[start of DATA SECTION]

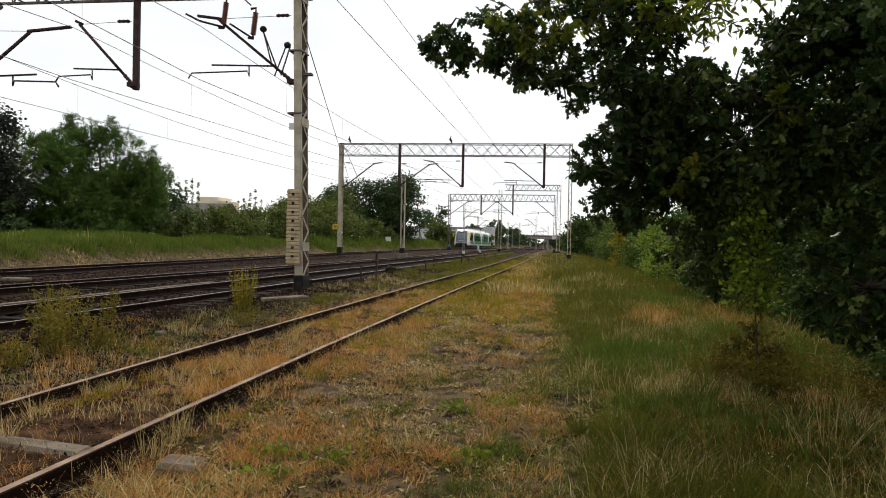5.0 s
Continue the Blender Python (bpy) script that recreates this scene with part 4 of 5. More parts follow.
# sunlit outer part of the oak, drawn as a tree with lighter leaves
sunlit_blobs = [(-0.45, 7.65, 3.7, 0.16, 0.3, 0.25), (-0.25, 7.6, 3.75, 0.3, 0.3, 0.22), (0.1, 7.5, 3.6, 0.3, 0.3, 0.2), (0.5, 7.45, 3.75, 0.4, 0.3, 0.2), (-0.1, 7.6, 4.0, 0.3, 0.3, 0.2), (0.5, 7.6, 4.1, 0.35, 0.3, 0.2), (0.95, 7.5, 3.75, 0.3, 0.3, 0.15), (2.2, 7.6, 2.9, 0.2, 0.2, 0.16), (1.3, 7.6, 2.2, 0.2, 0.2, 0.14)]
spray_tree("sunlit_oak_crown", "sunlit part of the oak crown, its light put into yellow-green leaf colour", (5.0, 9.8, -0.2), sunlit_blobs, M_OAKSUNLIT, 0.112, OAK, 460, 0.05, 14, 6, 80, out=0.22)
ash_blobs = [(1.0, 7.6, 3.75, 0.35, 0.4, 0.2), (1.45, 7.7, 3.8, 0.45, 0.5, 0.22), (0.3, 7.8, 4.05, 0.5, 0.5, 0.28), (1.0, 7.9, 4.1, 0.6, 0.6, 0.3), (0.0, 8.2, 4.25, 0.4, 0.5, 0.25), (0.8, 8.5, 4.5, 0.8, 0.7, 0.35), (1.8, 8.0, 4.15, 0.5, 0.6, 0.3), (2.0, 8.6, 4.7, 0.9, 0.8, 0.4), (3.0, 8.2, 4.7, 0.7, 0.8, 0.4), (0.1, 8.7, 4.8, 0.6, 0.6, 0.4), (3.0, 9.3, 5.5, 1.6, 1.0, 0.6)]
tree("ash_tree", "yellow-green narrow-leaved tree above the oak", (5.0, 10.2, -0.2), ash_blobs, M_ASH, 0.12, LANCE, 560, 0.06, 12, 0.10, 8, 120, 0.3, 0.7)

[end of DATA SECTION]

SHORT PROBLEM: Copy out all the data exactly; skip the pictures.

ANSWER TO THIS TASK:
5.0 s
Continue the Blender Python (bpy) script that recreates this scene with part 4 of 5. More parts follow.
# sunlit outer part of the oak, drawn as a tree with lighter leaves
sunlit_blobs = [(-0.45, 7.65, 3.7, 0.16, 0.3, 0.25), (-0.25, 7.6, 3.75, 0.3, 0.3, 0.22), (0.1, 7.5, 3.6, 0.3, 0.3, 0.2), (0.5, 7.45, 3.75, 0.4, 0.3, 0.2), (-0.1, 7.6, 4.0, 0.3, 0.3, 0.2), (0.5, 7.6, 4.1, 0.35, 0.3, 0.2), (0.95, 7.5, 3.75, 0.3, 0.3, 0.15), (2.2, 7.6, 2.9, 0.2, 0.2, 0.16), (1.3, 7.6, 2.2, 0.2, 0.2, 0.14)]
spray_tree("sunlit_oak_crown", "sunlit part of the oak crown, its light put into yellow-green leaf colour", (5.0, 9.8, -0.2), sunlit_blobs, M_OAKSUNLIT, 0.112, OAK, 460, 0.05, 14, 6, 80, out=0.22)
ash_blobs = [(1.0, 7.6, 3.75, 0.35, 0.4, 0.2), (1.45, 7.7, 3.8, 0.45, 0.5, 0.22), (0.3, 7.8, 4.05, 0.5, 0.5, 0.28), (1.0, 7.9, 4.1, 0.6, 0.6, 0.3), (0.0, 8.2, 4.25, 0.4, 0.5, 0.25), (0.8, 8.5, 4.5, 0.8, 0.7, 0.35), (1.8, 8.0, 4.15, 0.5, 0.6, 0.3), (2.0, 8.6, 4.7, 0.9, 0.8, 0.4), (3.0, 8.2, 4.7, 0.7, 0.8, 0.4), (0.1, 8.7, 4.8, 0.6, 0.6, 0.4), (3.0, 9.3, 5.5, 1.6, 1.0, 0.6)]
tree("ash_tree", "yellow-green narrow-leaved tree above the oak", (5.0, 10.2, -0.2), ash_blobs, M_ASH, 0.12, LANCE, 560, 0.06, 12, 0.10, 8, 120, 0.3, 0.7)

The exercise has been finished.